We meant just to go around the block, but with our new 31 Things-inspired energy and openness to giving things a go, we soon found we'd wandered right into town. A nice adventure would have been to run into a random friend and maybe be shouted a beer! (we'd set out without any cash), but we didn't, so we picked up some information about massages, some cheap movie ticket vouchers and then, like animals drawn to water, wandered through the uni and down to the River Torrens.

Night walks! The ducks and carp swam towards us, hoping for a snack. We sat on the springy lush grass and talked about the way the river has been regulated since European settlement.

We've become interested in urban watercourses because they feature so heavily in our local area, where five heavily modified creeks cross under roads and through backyards to join the Torrens and eventually reach the sea.

The night before last, on the way home from dinner with John's parents, we took a short detour along one of the creeks. It was currently empty, concreted over and graffiti-ed with beautiful colourful pieces. Again the 31 Days Sense of Adventure, as well as some amazing lit up sunset colours, pushed us to check out a small section of this route that had, unbeknownst at least to me (John kindly didn't spoil the excitement by revealing he'd known about it for years until we were on the way home) co-existed the whole time with our usual walk between Norwood and St Peters. We turned back at a tunnel with no source of light visible at the end, that turned out on subsequent Google maps investigation to disappear under suburbia. (We couldn't actually find where it reappeared; it must have been after a long way).

The heavily modified creek. Don't try this at home because you can't get out the sides in the case of flash floods! (But we felt pretty safe given the current weather (we kept out of the tunnels).)

On the way home we met Kelly, from the Sustainable Communities group. Then yesterday we met Rapsodie in Foodland, shopping to keep cool. Eleanor, where are you??

While walking last night, we devised the best adventure yet. We needed to work out a way to integrate the 31 Things, especially blog posting, into our crazy January and February schedules, which are of the sort that make you so avoidant you...devise challenges for yourselves for the month of January that preclude you from addressing any of them.

Not this time! We decided to Face the Stuff We Have To Do.

Step 1.
Check weather. Discover that it is predicted to be hellish until next Tuesday.

Wait. How hot?

Step 2.
Call an emergency meeting for the following day, to simultaneously avoid the heatwave-induced household languishing/cabin fever and address the serious priority imbalance you have got going.

Step 3.
(Next day)
Get up early to avoid the heat.
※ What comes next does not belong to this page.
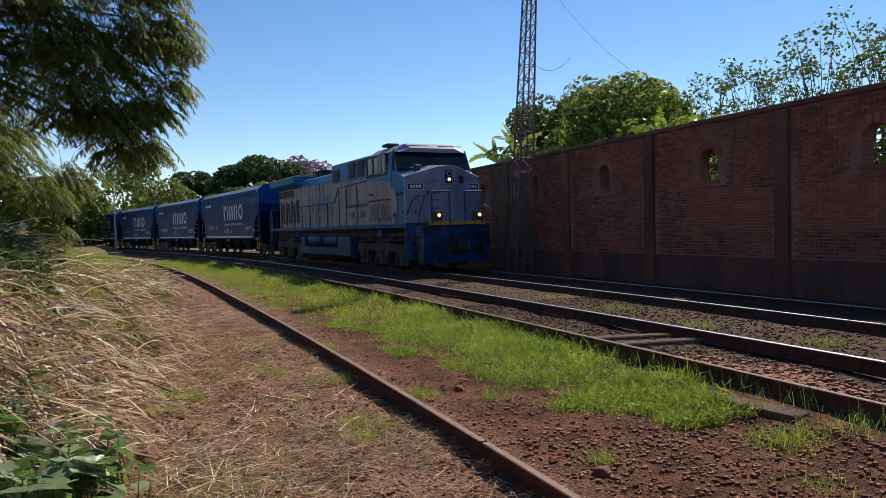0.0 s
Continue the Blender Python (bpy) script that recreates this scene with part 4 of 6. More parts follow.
    for z in (3.20, 3.40):
        bm = B()
        rod(bm, (X(21.08), -0.01, z), (X(21.12), -0.01, z), 0.085, 18)
        part("headlight_rim", bm, LOCO_GREY, hl)
        bm = B()
        rod(bm, (X(21.11), -0.01, z), (X(21.13), -0.01, z), 0.055, 18)
        part("headlight", bm, LAMP if z < 3.3 else DARK_GLASS, hl, "round headlight")
    for y in (-0.79, 0.79):
        bm = B()
        box(bm, X(21.52), X(21.76), y - 0.17, y + 0.15, 1.74, 2.08, 0.02)
        d = part("ditch_light_box", bm, TRUCK_GREY, lo)
        bm = B()
        rod(bm, (X(21.75), y, 1.93), (X(21.80), y, 1.93), 0.10, 18)
        part("ditch_light_rim", bm, TRUCK_GREY, d)
        bm = B()
        rod(bm, (X(21.79), y, 1.93), (X(21.815), y, 1.93), 0.062, 18)
        part("ditch_light", bm, LAMP, d, "glowing round ditch light")
    # front platform, plough and steps
    bm = B()
    box(bm, X(20.6), X(21.64), -1.12, 1.12, 1.58, 1.68, 0.01)
    part("front_platform", bm, BLACK, lo)
    for y0, y1 in ((-1.1, -0.36), (-0.34, 0.36), (0.38, 1.1)):
        bm = B()
        box(bm, X(21.64), X(21.66), y0, y1, 1.60, 1.73)
        part("footboard", bm, YELLOW, lo, "yellow front footboard")
    bm = B()
    slab(bm, [(X(21.0), 1.57), (X(21.60), 1.57), (X(21.64), 1.15), (X(21.56), 0.30), (X(21.2), 0.30), (X(21.0), 0.8)], "y", -1.30, 1.30)
    part("pilot", bm, LOCO_DEEP, lo, "grimy deep blue front pilot")
    for side in (-1, 1):
        bm = B()
        slab(bm, [(X(20.56), side * 1.51), (X(20.62), side * 1.51), (X(21.0), side * 0.85), (X(20.94), side * 0.82)], "z", 0.42, 1.70)
        part("step_well_wall", bm, LOCO_DEEP, lo)
        for z in (0.42, 0.80, 1.18):
            bm = B()
            box(bm, X(20.75), X(21.3), side * 1.02, side * 1.40, z, z + 0.04)
            part("front_step", bm, BLACK, lo)
    bm = B()
    box(bm, X(21.55), X(21.66), -0.42, 0.42, 0.60, 1.15, 0.03)
    part("coupler_pocket", bm, BLACK, lo)
    bm = B()
    box(bm, X(21.3), X(22.15), -0.2, 0.2, 0.72, 1.05, 0.04)
    part("coupler", bm, BLACK, lo)
    for y in (-0.95, -0.55, 0.55, 0.95):
        bm = B()
        pts = [(X(21.6), y, 1.25), (X(21.74), y, 1.05), (X(21.78), y + 0.03, 0.75), (X(21.72), y + 0.05, 0.48)]
        for a, b in zip(pts, pts[1:]):
            rod(bm, a, b, 0.03, 6)
        part("air_hose", bm, BLACK, lo)
    bm = B()
    pts = [(X(21.5), 1.15, 2.30), (X(21.6), 1.42, 2.1), (X(21.6), 1.62, 1.75), (X(21.6), 1.55, 1.3), (X(21.6), 1.3, 1.0)]
    for a, b in zip(pts, pts[1:]):
        rod(bm, a, b, 0.02, 6)
    part("control_cable", bm, BLACK, lo)
    for side in (-1, 1):
        bm = B()
        for y in (0.98, 0.30):
            rod(bm, (X(21.64), side * y, 1.66), (X(21.64), side * y, 2.75), 0.032, 8)
        rod(bm, (X(21.64), side * 0.98, 2.75), (X(21.64), side * 0.30, 2.75), 0.028, 8)
        rod(bm, (X(21.64), side * 0.62, 1.70), (X(21.64), side * 0.62, 2.05), 0.02, 6)
        part("front_handrail", bm, SILL_BLUE, lo, "dark blue tubular handrail")
    # rear end
    bm = B()
    box(bm, X(1.0), X(1.1), -1.45, 1.45, 0.95, 1.62, 0.02)
    part("rear_end_plate", bm, TANK_BLUE, lo, "grimy blue rear end plate")
    for side in (-1, 1):
        bm = B()
        for x in (1.02, 1.38):
            box(bm, X(x), X(x) + 0.04, side * 1.36, side * 1.42, 0.40, 1.55)
        part("step_hanger", bm, TANK_BLUE, lo)
        for z in (0.42, 0.78, 1.14):
            bm = B()
            box(bm, X(1.0), X(1.44), side * 1.10, side * 1.42, z, z + 0.035)
            part("rear_step", bm, BLACK, lo)
    bm = B()
    slab(bm, [(X(0.98), 0.95), (X(1.1), 0.95), (X(1.2), 0.35), (X(1.08), 0.35)], "y", -1.3, 1.3)
    part("rear_pilot", bm, BLACK, lo)
    bm = B()
    box(bm, X(0.1), X(1.2), -0.2, 0.2, 0.72, 1.02, 0.03)
    part("rear_coupler", bm, BLACK, lo)
    # handrails along the deck
    hr = new("handrail")
    hr.parent = lo
    tagged(hr, "dark steel walkway handrail")
    for side in (-1, 1):
        y = side * 1.46
        xs = [1.4, 2.6, 3.8, 5.0, 6.4, 7.8, 9.2, 10.6, 11.9]
        for x in xs:
            bm = B()
            rod(bm, (X(x), y, 1.60), (X(x), y, 2.74), 0.022, 6)
            part("stanchion", bm, BLACK, hr)
        bm = B()
        rod(bm, (X(1.4), y, 2.74), (X(11.9), y, 2.74), 0.022, 6)
        rod(bm, (X(11.9), y, 2.74), (X(13.0), y, 2.76), 0.022, 6)
        rod(bm, (X(13.0), y, 2.76), (X(13.42), y, 3.34), 0.022, 6)
        rod(bm, (X(13.42), y, 3.34), (X(17.15), y, 3.44), 0.022, 6)
        part("top_rail", bm, BLACK, hr)
        for x in (13.54, 14.46, 15.77):
            bm = B()
            rod(bm, (X(x), y, 1.66), (X(x), y, 3.29), 0.026, 6)
            part("stanchion", bm, BLACK, hr)
        bm = B()
        rod(bm, (X(1.4), y, 2.74), (X(1.05), y, 2.3), 0.022, 6)
        rod(bm, (X(1.05), y, 2.3), (X(1.0), y, 0.6), 0.022, 6)
        rod(bm, (X(1.5), y, 1.6), (X(1.5), y, 2.74), 0.022, 6)
        part("end_rail", bm, LOCO_BLUE, hr)
    # fuel tank and air reservoirs
    bm = B()
    slab(bm, [(-1.42, 0.75), (-1.42, 0.40), (-1.05, 0.22), (1.05, 0.22), (1.42, 0.40), (1.42, 0.75)], "x", X(7.25), X(14.7))
    box(bm, X(7.25), X(8.0), -1.42, 1.42, 0.7, 1.24, 0.03)
    box(bm, X(13.05), X(14.7), -1.42, 1.42, 0.7, 1.24, 0.03)
    box(bm, X(8.4), X(13.0), -0.9, 0.9, 0.7, 1.3)
    part("fuel_tank", bm, TANK_BLUE, lo, "sky blue fuel tank")
    for x0, x1 in ((8.4, 10.45), (10.85, 12.95)):
        bm = B()
        rod(bm, (X(x0 + 0.12), -1.14, 1.06), (X(x1 - 0.12), -1.14, 1.06), 0.28, 20)
        rod(bm, (X(x0), -1.14, 1.06), (X(x0 + 0.12), -1.14, 1.06), 0.17, 20, 0.28)
        rod(bm, (X(x1 - 0.12), -1.14, 1.06), (X(x1), -1.14, 1.06), 0.28, 20, 0.17)
        r = part("air_reservoir", bm, TANK_BLUE, lo, "sky blue cylindrical air reservoir")
    for x in (4.45, 17.75):
        loco_truck(lo, X(x))
    # roof items
    bm = B()
    box(bm, X(6.7), X(7.8), -0.35, 0.35, 4.18, 4.58, 0.03)
    part("exhaust_stack", bm, BLACK, lo)
    bm = B()
    box(bm, X(6.6), X(7.9), -0.42, 0.42, 4.582, 4.63, 0.01)
    part("exhaust_cap", bm, BLACK, lo)
    bm = B()
    rod(bm, (X(9.1), 0.1, 4.40), (X(9.75), 0.1, 4.54), 0.05, 8, 0.10)
    rod(bm, (X(9.2), -0.15, 4.38), (X(9.7), -0.15, 4.48), 0.04, 8, 0.09)
    rod(bm, (X(9.3), 0.0, 4.15), (X(9.3), 0.0, 4.42), 0.04, 8)
    rod(bm, (X(9.9), 0.0, 4.15), (X(9.9), 0.0, 4.46), 0.07, 8)
    part("air_horn", bm, BLACK, lo)
    bm = B()
    rod(bm, (X(5.9), -0.2, 4.48), (X(5.9), -0.2, 4.72), 0.05, 8)
    part("antenna", bm, GRILLE, lo)
    bm = B()
    box(bm, X(17.9), X(18.5), -1.2, -0.7, 4.62, 4.74, 0.04)
    part("roof_fan", bm, BLACK, lo)
    emblem(lo, X(7.7), 2.46, 0.79, -1.098, EMBLEM_BLUE, EMBLEM_BLUE, mat("leaf_green_paint", (0.28, 0.42, 0.05), None, 3, 0.5))
    for i, ch in enumerate("logística"):
        plate_text(lo, ch, X(7.66 + 0.45 * i), 2.14, 0.24, -1.092, GRILLE, "letter")
    return lo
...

Make it fun by dressing appropriately.
Oops, this one didn't go as planned, and we found ourselves at the busstop at midday, a time where only mad dogs and descendants of colonial Englishmen go out in the midday sun.

Cass wills the bus to appear, but it is on the Saturday timetable.

Step 5.
Hold your breath as the bus breaks down due to a heat-related computer error, but restarts. Arrive in town. Walk a few city blocks in your finery, complete with sun-shielding parasol, and arrive at your destination...

The Hilton Hotel Adelaide!

Chin chin! Still a little pink, John declares the meeting open.

Why didn't we think of this before? Ensconced in comfy chairs by a delightful fountain, we immediately ordered G&Ts and settled in for a serious planning meeting and the rest of the day.

Actually we made some really good schedules and plans, proper meeting style (thanks TWS for all the on the job experience in strategic planning and facilitation). I think we were slightly nuts; we did the whole meeting thing in our hippie-ish attempted dressed-up outfits (at different times we decided we had been mistaken for part of a wedding party, or the entourage of the Tour Down Under, or perhaps not for anything other than the eccentrically innovative climate refugees we were. (I think the drinks waiter smirked when he said goodbye).)

Booze was confined to the initial G&T and this very tasty local beer from the Barossa Valley, that somehow involved shiraz grapes.

We stayed til 6pm, resisted the urge to put our drinks on the wedding party's tab, were assisted in infiltrating the 18th floor of the hotel to check out the view by a friendly guest with a swipe card, and worked out among other things that I need to spend 3-4 days a week on uni work, 1 on everything else (a zine, this blog, and a photography show for the Fringe), and the weekend on leisure (and overhang, I guess). John has to go to a course, do work experience at the Science Exchange, make work for 3 art shows in the Fringe (this one, this one and this one) and do the blog.

So there'll be some changes around here!, but we're not stopping the challenge. We'll do a "thing" every day or so, but probably report less frequently, or maybe as frequently but much more briefly. Hurray for balance, and thanks to the philosophy of permaculture for realising that, as I paraphrased in the gym post, your own house has to be in order first before you can functionally tackle the outside world.

Please stay tuned for follow-up posts on the shower timer, the gym (yes! we went back on Friday), and new, teed-up or started "things" we haven't had time yet to blog about (research peak oil and the depression, Tiny Towns, Peter Singer, the smoke alarm, worm poo, John's haircut and have a meal at Stirling Organic).

And thank you again for your wonderful feedback. It was a factor in us wanting to keep going with the challenge. That and the fact that it's SUCH GOOD FUN!

Adelaide bakes. From the 18th floor of the Hilton Hotel.


  1. So many things to say about this post! For now:

    1. Readers not just from Adelaide; at least one Melbourne person is an avid fan.

    2. LOVE your fat cats, look after them in the heat! (I know you will.)

  2. hey kids
    have you considered buying a portable fan?? we have one in our bedroom (which gets very hot because its got walls to the outside on 3 sides) and it gets us thru these fiendish nights. when fan alone doesnt suffice, ive sometimes worn wet/damp clothes too - that combined with the air movement keeps you quite cool.
    think fans are pretty low-energy compared to other options!
    x j

  3. Onyas for getting out into the heat, and embracing it! Ceiling fans do amazing things - but by Sunday night, not even air movement was making our bedroom any less like a pizza oven. In response we've been a) going to the beach, b) making fruit ices, c) having cold showers, not really drying off and falling asleep under a fan.